Le possibilità e i rischi nell’uso del digitale e dei social non valgono solo per la fama di santità. L’antico assioma vox populi, vox Dei se ha una sua coerenza teorica, non regge, tuttavia, alla prova della storia, anche recentissima.

Uomini e donne acclamati a gran voce e per molto tempo non sono stati solo un fallimento, ma anche cause di tragedia.

Francesco, nel discorso che ho prima citato, ha avvertito che “nell’uso dei media digitali, in particolare delle reti sociali, ci può essere il rischio di forzature e mistificazioni dettate da interessi poco nobili. Occorre, quindi, un discernimento saggio e perspicace”. Anche per questa ragione la prassi della Chiesa oggi è di attendere del tempo per vedere se davvero la cosiddetta “fama di santità” è genuina e lo è quando per un aspetto resiste ai cambiamenti del tempo e alle mode del momento e, dall’altro, fa nascere effetti spiritualmente benefici per tutti.
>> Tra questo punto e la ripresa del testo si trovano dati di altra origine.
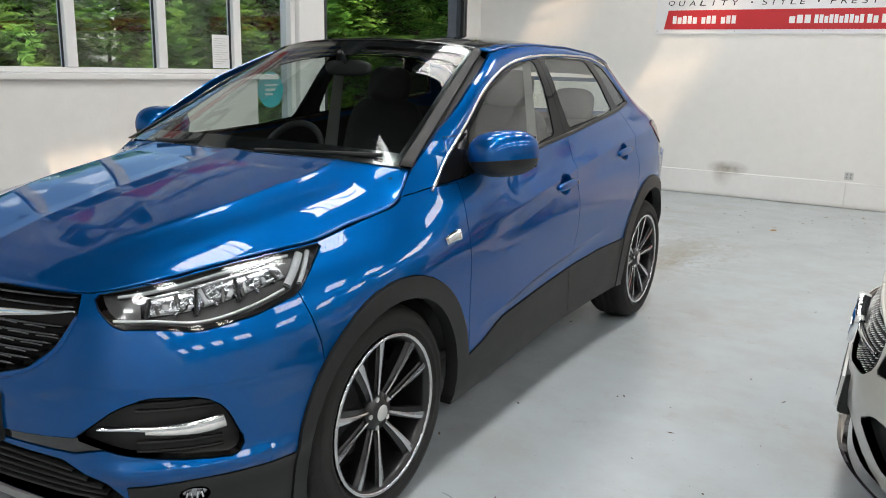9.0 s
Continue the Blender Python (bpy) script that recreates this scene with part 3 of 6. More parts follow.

Qual è la perenne attualità dei santi?
Nella sua terza Cantica, Dante Alighieri fa pronunciare a San Bernardo una terzina divenuta celebre: “Riguarda omai ne la faccia ch’a Cristo / più si somiglia, ché la sua chiarezza / sola ti può disporre a veder Cristo” (Paradiso, XXXII, 85-87). È Cristo crocifisso e risorto il Signore della storia, colui che la Chiesa glorifica ieri, oggi e sempre! È dunque nel suo riflettere nella propria vita un bagliore della luce pasquale di Cristo che consiste la attualità permanente dei santi.